La minaccia rappresentata dalla massiccia presenza di testate nucleari era per lui una preoccupazione continua, il segno della follia umana. Follia espressa simbolicamente dalla realtà militare che divideva il mondo non tanto fra Est ed Ovest, ma di fatto fra Nord e Sud: il Nord mangia praticamente i tre quarti di risorse umane per sovrabbondanza di benessere e l'altra parte di umanità muore di fame a milioni e milioni ogni anno.
Gli sembrava poco concepibile credere in Dio al di fuori di una coscienza dell'attuale realtà storica: è assurdo credere che Dio sia creatore quando si permette che la creatura compia il sacrilegio supremo della distruzione della creazione, quando l'affermazione del proprio incontentabile benessere fa sì che gran parte dell'umanità sia sommersa dalla fame e dalla disperazione. La pace, quindi, come lotta, lotta contro tutto ciò che è l'opposto di Dio.
Riprendeva forza quel leitmotiv “lotta come amore” che lo accompagnava dal lontano '56. Tanto gli premeva comunicare, che Don Sirio mise a punto una nuova modalità di raccontare e fare conoscere le idee che gli erano care.
La penna non bastava più: erano poche migliaia gli abbonati a un giornalino che scriveva da anni e del quale era direttore, giornalista e correttore di bozze. Per diffondere quanto gli urgeva nel cuore inventò un genere per lui nuovo: 3 opere di teatro popolare da recitarsi nelle piazze e nelle chiese; si improvvisò regista, capocomico e tuttofare di una compagnia eterogenea che recitava e cantava andando in giro per l'Italia, nei cosiddetti circuiti alternativi.
Siamo arrivati negli anni '80: il laboratorio artigianale che aveva creato apre i battenti ad alcuni ragazzi handicappati che si cimentarono nel lavoro manuale, il proseguire dell'esperienza lo porterà a confrontarsi anche col tema normalità/anormalità spingendolo a percorrere lo spazio che separa i due mondi per trovare possibilità di incontro.
In controtendenza rispetto alla voglia di privato e normalizzazione che ormai sembrano prevalere, stringe i legami con chi riconosce compagno di cammino e non si sottrae all'impegno di continuare a parlare delle tematiche in cui credeva, ovunque lo chiamassero.

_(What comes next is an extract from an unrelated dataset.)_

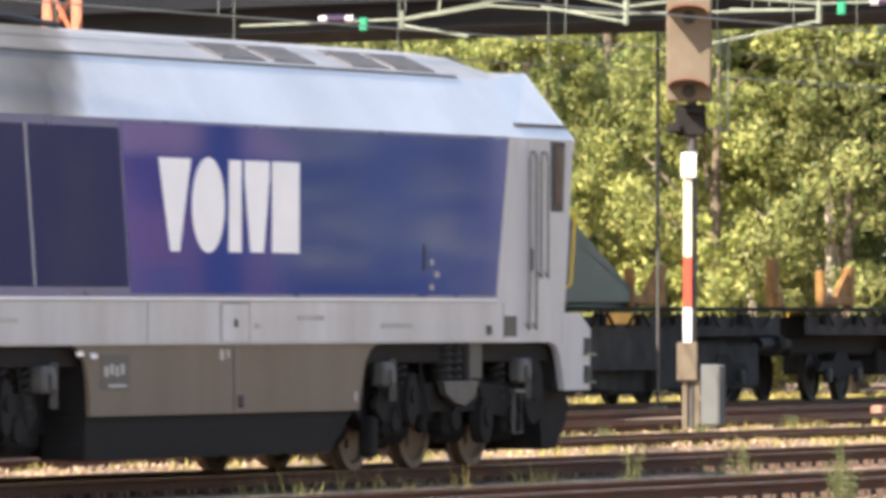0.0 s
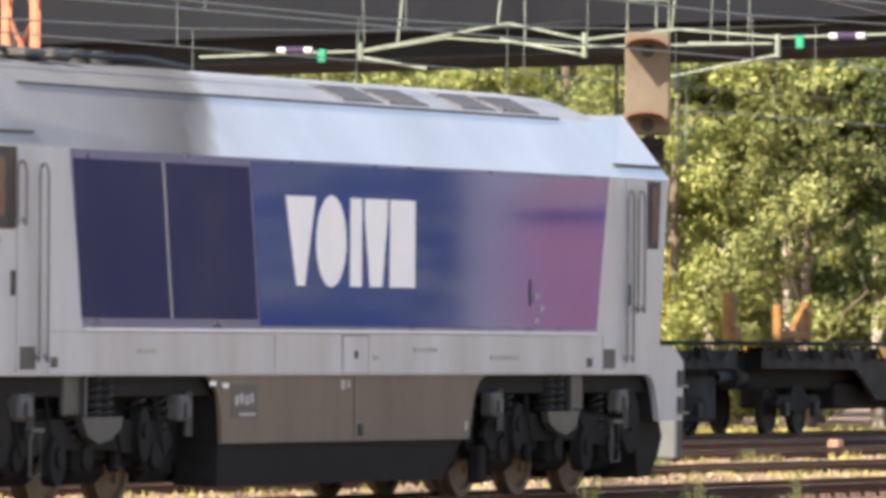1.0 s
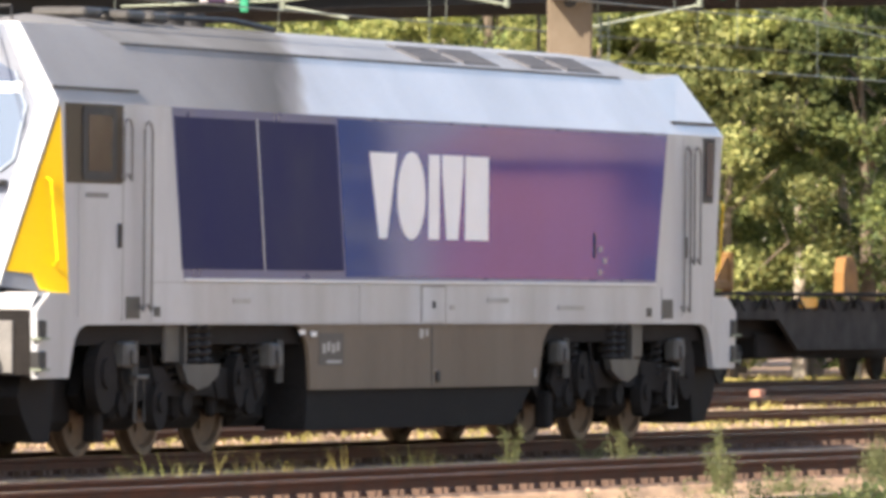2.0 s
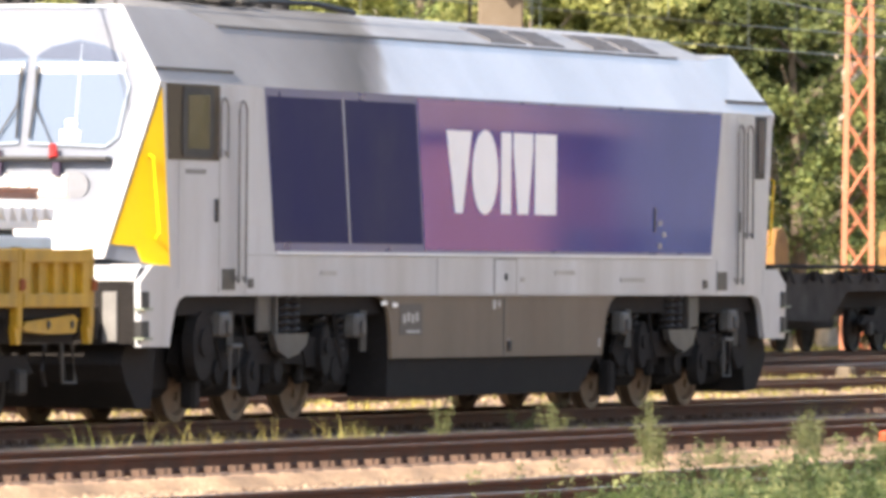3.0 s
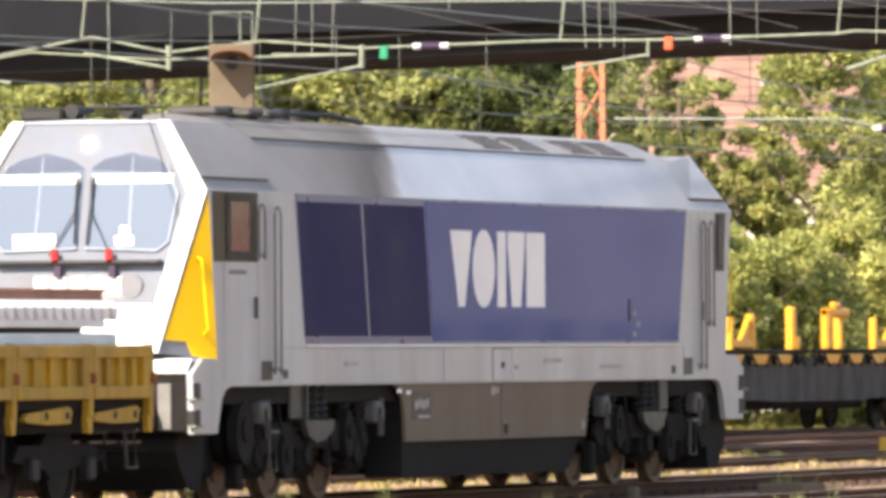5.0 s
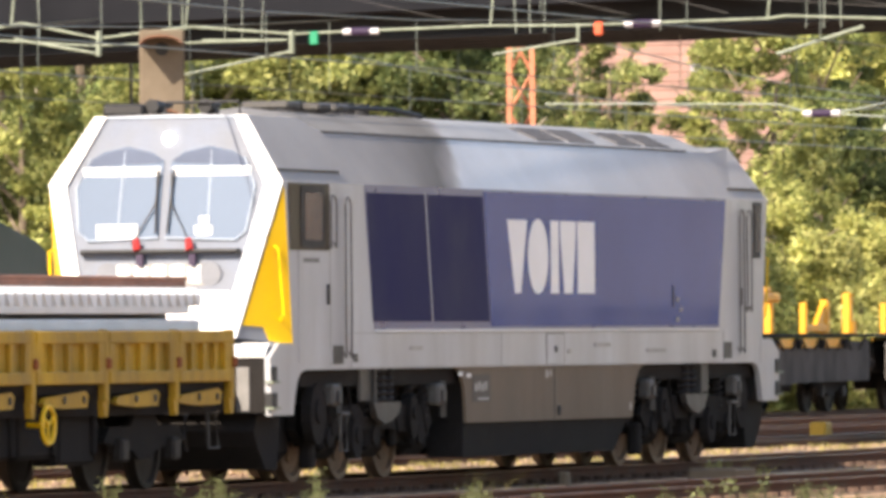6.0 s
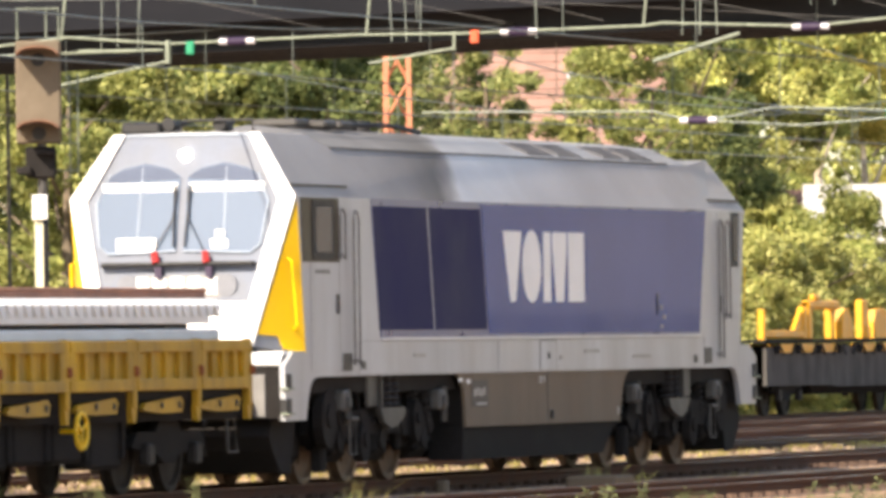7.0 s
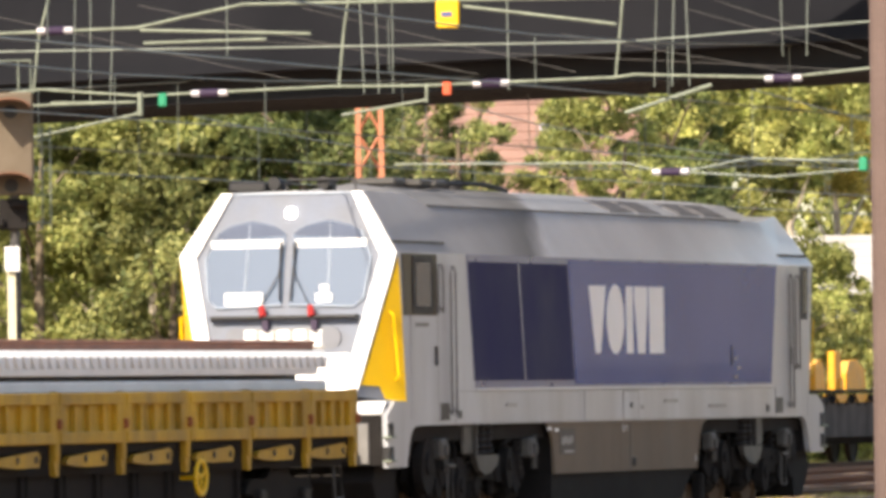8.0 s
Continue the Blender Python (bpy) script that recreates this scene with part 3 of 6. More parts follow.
    loft(eb, [[on_face(-0.56, z, o) for z, o in ((2.30, 0.0), (2.56, 0.0), (2.56, 0.006), (2.30, 0.006))], [on_face(0.56, z, o) for z, o in ((2.30, 0.0), (2.56, 0.0), (2.56, 0.006), (2.30, 0.006))]])
    put("emblem_field", eb, SEAM, front, "dark field behind the white blocks")
    for k in range(5):
        box(lg, on_face(-0.44 + k * 0.22, 2.43, 0.012), (0.06, 0.185, 0.23), 0.03)
    put("emblem", lg, WHITE, front, "row of plain white blocks")
    dl = NB()
    box(dl, on_face(0.55, 2.93, 0.03), (0.01, 0.5, 0.18))
    put("destination_card", dl, WHITE, front, "white card behind the windscreen")
    cp = NB()
    box(cp, on_face(-0.50, 2.94, 0.02), (0.02, 0.22, 0.12), 0.01)
    box(cp, on_face(-0.50, 3.05, 0.02), (0.02, 0.12, 0.12), 0.01)
    put("desk_item", cp, WHITE, front, "white object on the driver's desk")
    for sy in (-1, 1):
        y = NB()
        A, B, C = Vector((face_x(3.5), sy * 1.425, 3.5)), Vector((-0.38, sy * 1.0, 1.7)), Vector((0.37, sy * 1.425, 1.6))
        nrm = (B - A).cross(C - A).normalized()
        nrm = nrm if nrm.y * sy > 0 else -nrm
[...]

Nell'86 sono passati trent'anni da quando Don Sirio è approdato pieno di fervore in Darsena. Iniziò allora la sua straordinaria avventura di unire gli opposti, ponendo mano all'opera di tessere insieme Spirito e materia. In estate il tempo che gli era stato donato ha un'improvvisa accelerazione e mostra in filigrana che si sta consumando.
Si annuncia la malattia che lo tormenterà per due anni - come una spina nella carne. Viene invitato a rivedere il senso dell'integrazione che ha operato, a rivisitarla lungo la strada di un fisico sofferente che gli stringe addosso i limiti della materia per spingerlo a rinascere, e questa volta dallo Spirito.